“Ancora un’aggressione contro il personale penitenziario del carcere di Santa Maria Capua Vetere che continua a pagare direttamente una situazione non più tollerabile perché di fatto è impossibilitato a qualsiasi tipo di difesa personale e di contenimento di atti di violenza”.
Così il segretario generale del sindacato polizia penitenziaria Aldo Di Giacomo che aggiunge: “non è casuale che ad aggredire gli agenti sia stato lo stesso detenuto già autore di violenze che continua a contare sull’impunità e perché non rischia nulla, tenuto conto che al massimo può essere trasferito in altro carcere dove continuare la “caccia all’agente”.
Sono rarissimi - dice Di Giacomo - i casi di detenuti-aggressori che hanno ricevuto sanzioni trasformate in incremento della pena da scontare.
E’ in fondo la “molla” che ha fatto aumentare in un anno del 4mila per cento il numero di personale penitenziario che ha subito lesioni in alcuni casi anche gravi. L’altra faccia della medaglia è rappresentata dalla difficoltà degli agenti ad individuare quale modalità e quale strumento di difesa poter attuare perché su di essi pende la minaccia di tortura che li costringe di fatto a “volgere l’altra guancia”.
Proprio dopo i fatti di Santa Maria Capua Vetere è scattata la campagna di linciaggio nei confronti dell’intero Corpo di Polizia Penitenziaria, additandoli tutti per “torturatori” e “violenti” confondendo “vittime” e “carnefici”. In quell’occasione sono fioccate dichiarazioni, prese di posizione, interrogazioni parlamentari insieme a paginate di giornali.
In pochi si sono chiesti però cosa accade nelle carceri dove solo nello scorso anno le aggressioni agli agenti ad opera di detenuti sono state in media 1 ogni 4 giorni e con 42 agenti costretti al ricovero in ospedale e a periodi di lunga convalescenza.

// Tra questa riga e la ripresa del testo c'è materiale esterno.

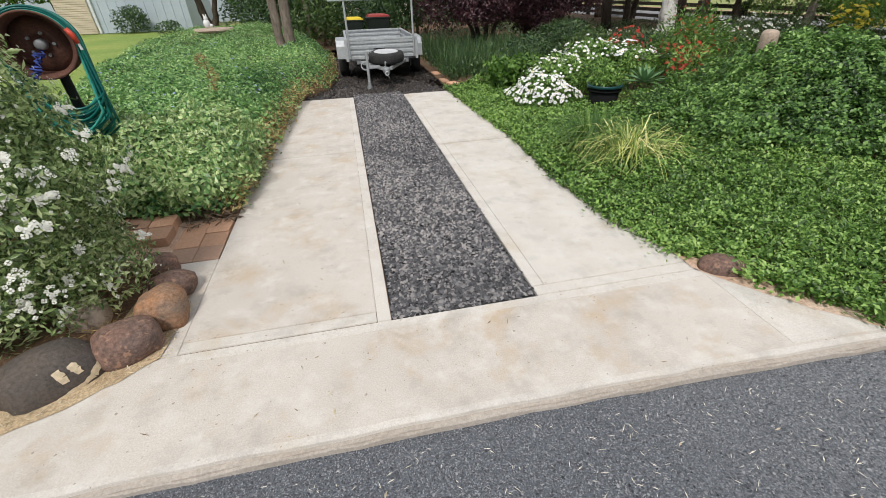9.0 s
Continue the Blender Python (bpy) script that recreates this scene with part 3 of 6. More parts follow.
litter("slab_litter", [(-0.95, 0.1), (1.6, 0.1), (1.5, 5), (-0.9, 5)], 130, 0.022, L["dead"], 0.002, "small brown leaf bits on the slabs", 25)
litter("slab_litter", [(-1.2, -0.55), (2.0, -0.6), (1.7, -0.05), (-1.1, -0.05)], 60, 0.022, L["dead"], 0.002, "small brown leaf bits on the slabs", 26)

# gate crossing, kerb and outer bed
gate_slab = thing("gate_crossing", (0, 0, 0), "pale concrete vehicle crossing at the gate", "pavement", kind="structure")
for poly in ([(9.55, -1.46), (13.5, -1.50), (13.2, -2.80), (9.56, -2.74)], [(9.58, -3.43), (12.95, -3.66), (13.3, -4.48), (9.50, -4.50)],
             [(10.9, -2.84), (11.15, -2.85), (11.1, -3.48), (10.85, -3.47)], [(9.55, -1.46), (9.9, -1.2), (13.5, -1.30), (13.5, -1.50)]):
    part("slab", prism(poly, -0.12, -0.03, 0.01), M["concrete_pale"], gate_slab)
part("centre_gravel", prism([(9.56, -2.745), (13.2, -2.805), (12.95, -3.655), (9.58, -3.425)], -0.12, -0.040), M["street"], gate_slab)
flat("outer_bed", [(11.2, -4.55), (9.6, -4.95), (8.0, -5.45), (6, -5.85), (4.5, -5.95), (-3, -5.95), (-3, -7.2), (6.6, -6.9), (9, -6.2), (13.2, -4.75)], -0.012, M["mulch"],
     "mulched strip with stones in front of the fence", "garden bed")

# ---------------------------------------------------------------- planted bank
rng = np.random.default_rng(7)


def on_bank(poly, n, depth=0.05, hf=bank):
    x, y = scatter(poly, n, rng)
    z = hf(x, y)
    e = 0.03
    N = unit(np.stack([-(hf(x + e, y) - z) / e, -(hf(x, y + e) - z) / e, np.ones(len(x))], 1))
    P = np.stack([x, y, z], 1) + N * (rng.uniform(-0.6, 1.0, (len(x), 1)) * depth)
    return P, N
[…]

Purtroppo nessuno esprime almeno una generica solidarietà al personale e alle famiglie del personale che porterà per sempre i segni dell’aggressione con una discriminazione sempre più inaudita: gli incidenti che avvengono in qualsiasi posto di lavoro sono, giustamente, denunciati all’opinione pubblica mentre se un servitore dello Stato in carcere subisce un’aggressione passa per normalità. Ancora una volta registriamo come l’Amministrazione
Penitenziaria e la politica siano lontani dai problemi veri del personale penitenziario ad eccezione di rituali visite ed incontri in carcere”.